Wednesday, March 30, 2011

Risk Retention and its Disassembling Consequence

With the idiosyncrasy and instability in financial economic markets, the long-awaited proposal of the Dodd-Frank Act’s risk retention requirement was released on March 29th with the SEC acting on it on March 30th. This proposal pays attention to the mortgage securitization and exempted classes of loans referred to as the “Qualified Residential Mortgages” or QRMs.

The proposal states that for a loan to qualify for GSE backing the borrower must make at least a 20% down payment or at least 25% of the mortgage is to be refinance or 30% if it’s a cash-out refinance. The big change with the proposal is that loans with a federal guarantee such as from FHA, Fannie or Freddie backing are exempt from risk retention during their conservatorship.

So what does this mean? Down the future it could make it more difficult for private securitization of competitors thus impacting the ability of prospective borrowers to get approved and most importantly making the road longer and challenging to unwind the federal support of the GSEs housing finance support. Here is the proposal link:

http://www.federalreserve.gov/newsevents/press/bcreg/bcreg20110329a1.pdf

What’s all the probing about?

On March 15th a London’s Financial Times report came out that regulators in the U.S, U.K, and Japan suspected that big banks have conspired to manipulate the LIBOR benchmark rates between 2006 and 2008. One of the suspected banks involved, UBS has received a subpoena from the U.S. SEC, the CFTC, and the US Department of Justice. The investigation went as further to say that a breach in the “Chinese wall” rules privacy could be at fault. Chinese wall in this instance is the information barrier within a firm to separate and isolate persons who make investment decisions from person who are privy to undisclosed material information which can influence those decisions.
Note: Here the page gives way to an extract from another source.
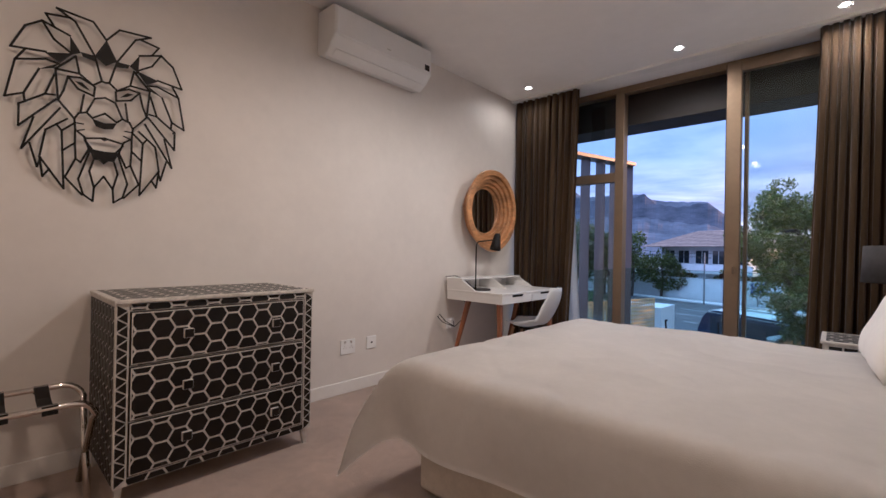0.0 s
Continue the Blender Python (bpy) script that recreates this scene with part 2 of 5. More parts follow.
POLEGREY = mat("grey_pole_paint", (0.23, 0.225, 0.22), 0.7, vary=0.08, scale=3)
CLIP = mat("dark_bronze_clip", (0.035, 0.026, 0.022), 0.45, metal=0.5, vary=0.06, scale=20)
GLASSEDGE = mat("green_glass_edge", (0.13, 0.15, 0.13), 0.15, vary=0.05, scale=3)
LEAF = leafy("tree_leaves", (0.125, 0.142, 0.025), (0.055, 0.070, 0.016))
SHRUB = leafy("grey_green_shrub_leaves", (0.10, 0.145, 0.095), (0.035, 0.06, 0.038))
HEDGE = leafy("dark_hedge_leaves", (0.07, 0.088, 0.022), (0.028, 0.042, 0.013), translucent=0.45)
GREENS = leafy("garden_leaves", (0.06, 0.095, 0.025), (0.025, 0.045, 0.015))
REDLEAF = leafy("rusty_garden_leaves", (0.22, 0.06, 0.03), (0.08, 0.05, 0.02))
# leaf green warmed in its colour to carry the orange backlight of the sunset
SUNSETLEAF = leafy("sunset_tinted_leaves", (0.16, 0.115, 0.03), (0.06, 0.05, 0.014), translucent=0.6)
MATS_TUFT = leafy("yellow_green_grass", (0.16, 0.17, 0.04), (0.07, 0.09, 0.02))
PALMLEAF = leafy("palm_fronds", (0.065, 0.08, 0.025), (0.03, 0.04, 0.015), translucent=0.2)

# ---------------------------------------------------------------- building helpers


def box(bm, x0, x1, y0, y1, z0, z1, bevel=0.0, seg=1):
    made = bmesh.ops.create_cube(bm, size=1.0)["verts"]
    for v in made:
        v.co = Vector((x0 + (x1 - x0) * (v.co.x + 0.5), y0 + (y1 - y0) * (v.co.y + 0.5), z0 + (z1 - z0) * (v.co.z + 0.5)))
    if bevel:
        edges = list({e for v in made for e in v.link_edges})
        bmesh.ops.bevel(bm, geom=edges, offset=bevel, segments=seg, affect="EDGES", profile=0.5)
    return bm


def rod(bm, p0, p1, r0, r1=None, seg=10):
    r1 = r0 if r1 is None else r1
    p0, p1 = Vector(p0), Vector(p1)
    d = p1 - p0
    m = Matrix.Translation((p0 + p1) / 2) @ d.to_track_quat("Z", "Y").to_matrix().to_4x4()
    bmesh.ops.create_cone(bm, cap_ends=True, segments=seg, radius1=r0, radius2=r1, depth=d.length, matrix=m)
    return bm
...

This breach questions Barclays Bank improper influence on its daily submissions to the daily Libor survey. These daily rate surveys are submitted by 16 of the most powerful banks in the world and account for $10 Trillion of loans and $350 Trillion of interest-rate derivatives globally. So if improper actions are to found this could cause a mess of legal disputes between lenders and borrowers in the future. In the mean time here are the rates of Libor from 2006.

http://www.marketwatch.com/story/barclays-reportedly-a-focus-of-libor-probe-2011-03-25?link=kiosk



Friday, March 25, 2011

Is another financial crisis in the works?

A well respected bank CEO Robert Wilmers of M&T Bank Corp. stated to that “there are powerful combination factors that have significant risks to the long-term health of the American economy.” Occurring to the interview Robert blamed much of his position on how regulators and lawmakers have failed to determine risky trading and size distinguishing between large and small banks. My favorite quote of the interview was his statement of categorizing bank sizes and risk “as the same species as traditional commercial banks is akin to describing dinosaurs as simple reptiles.” So with these higher costs being pushed down to customers eventually taking the burn of the past financial crisis and the bail- out cost will Americans be restricted to the overall capitalistic consequences of poor and slow lawmakers and regulators. Who knows but in the mean time read more about the Garp article with Mr. Wilmers here: http://www.garp.org/news-and-publications/overview/story.aspx?newsId=25855

Friday, March 18, 2011

This week in Treasuries and Tsunamis


With the stock market increase within the past six months I originally thought equanimity was coming to the financial markets however with the recent March 11th 9.0 magnitude Japanese earthquake and tsunamis we have word that the G-7 intervened to halt the extraordinary rise in the yen. In wondered how our Treasuries would behave to the news. Below I grabbed a screen shot from yahoo finance of the 10 year T-Note and things weren’t looking great starting the week.


Then, I took an excerpt from Barry Ritholtz’s blog (http://www.ritholtz.com/blog/) whom I visit every day and noticed he posted a note about how the largest Bond manager Bill Gross dumped some a lot of his treasury holdings and asked my who has actually bought the treasuries as of recently. Well take a look for yourself:





Friday, March 4, 2011

Banking Agencies to Vote on Risk Retention & Service Standards

On FDIC’s March 15th meeting one of the items to be voted on is the risk-retention standards for future qualifying residential mortgage loans. The agreement, details an approval to require potentially new homeowners to place 20 percent or more of a down payment as well as full documented income and restriction on how much payments could adjust by. The agreement also calls for a requirement for a lender to describe how they would handle second mortgage delinquency. Servicers would also be require to offer loss mitigation when a borrower’s home value equity is worth more than its foreclosure value. I’ll be attentive to the results and detail its effect for future residential mortgage lending.